I have one doubt. Let’s say my CNN gives the output of the shape 512x32x32. So I’ll be doing 32 time-steps in the RNN. Thus, making 32 character predictions. But, what if my ground truth is longer than 32 (longer than W’)? What do we do in such cases or what do we do to avoid this?

Also, at the RNN end, we would get 32 outputs of size 32X129. How do I compare it to the ground truth? The ground truth could be of any length(say 10). So how do I compare the those 10 ground truth character tensor to the 32X129 tensor from RNN? Or is this taken care by the CTC loss? Like in other models we have a prediction of length 5 and the ground truth is also of the length 5. But here, it would be different. How does this work?

So I have tried implementing the model on the test set provided in the capstone for recognition.
The problems I’m having is the loss doesn’t seem to decrease. Could you have a look @GokulNC?
Link to the notebook:-
https://colab.research.google.com/drive/1Ghlz8qZj1-D9BEbo9lspgmzq0GA8Ekb7

Also, how to make inference after training the model?

The point is, you must be training the model for the project. :slight_smile:
There will be no learning at all if you just use a pre-trained model to do detection and recognition.
That being said, you can check this repo for pre-trained checkpoint for demo purposes: CRNN.PyTorch

Generally, your ground truth will always be smaller than your time steps.
If not, you need to design your last CNN feature map so as to have an increased width to atleast that of ground truth. In practice, we just pass a crop containing only 1 word (or max 2) to the recognition network, though generally it need not be true; depends on how you design the detection & recognition modules.

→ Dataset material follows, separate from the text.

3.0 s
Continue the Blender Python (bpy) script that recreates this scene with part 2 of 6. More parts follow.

Yes, this is taken care by the CTC loss. Please check the article that I linked in my previous reply to see how CTC outputs are handled. It’s simple.

Please try cross-comparing your implementation with the repo I sent yesterday. The code over there seems not complicated.

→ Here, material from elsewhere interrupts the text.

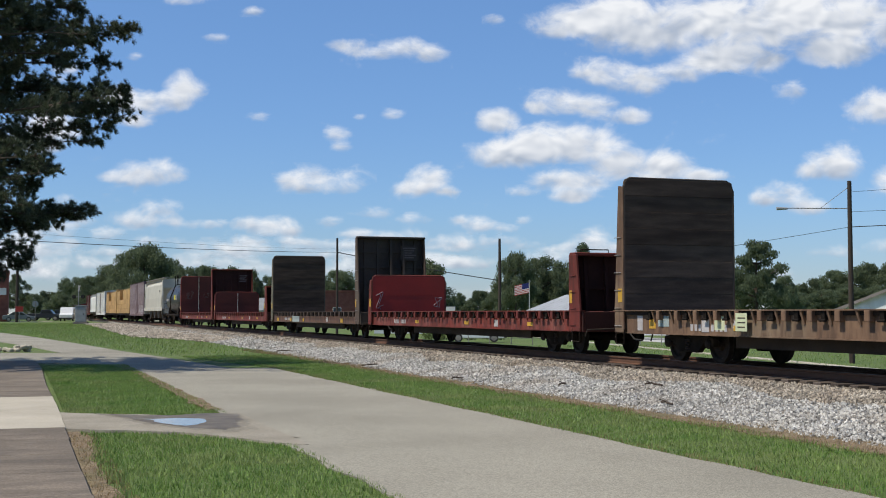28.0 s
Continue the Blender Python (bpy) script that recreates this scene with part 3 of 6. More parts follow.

As I said, please check the article I said which tells you how to process CTC output.

Yes, I did see the code. And read the document on CTC. I have tried to implement a simplified and similar version to that repo. But I don’t understand what’s wrong in my code. If you could please take a look. @GokulNC

https://colab.research.google.com/drive/19N142zOad2K-sRC6C1XW4KjlYr_nhnc6

I didn’t look into your code in detail, but one thing I noticed is that you do not seem to have handled blank token ('-' as in CTC) and end of text token. Please check that.

Hello, I tried using end of text token. I had already used the blank token earlier. CTCLoss has a default argument “token = 0”, and my token was 0 in ground_truth labels. I’ve been trying to figure out what wrong in my code, but don’t seem to know. I’ve matched the arguments provided by me and other projects on RCNN to CTCLoss, and they match, but still my loss is not changing. It’s staying at one level from start to end. Please, I need help. Please could you find out what’s wrong in my code. @GokulNC

https://colab.research.google.com/drive/1S1KsqT66OeOVrsKYBmoFfqLhl09-Hx2X

What are the expected Validation and test accuracies on the provided train and test data for Text Recognition? I’m using a generic CRNN for this. I’m getting a validation accuracy of 80%. What is the expected accuracy for this?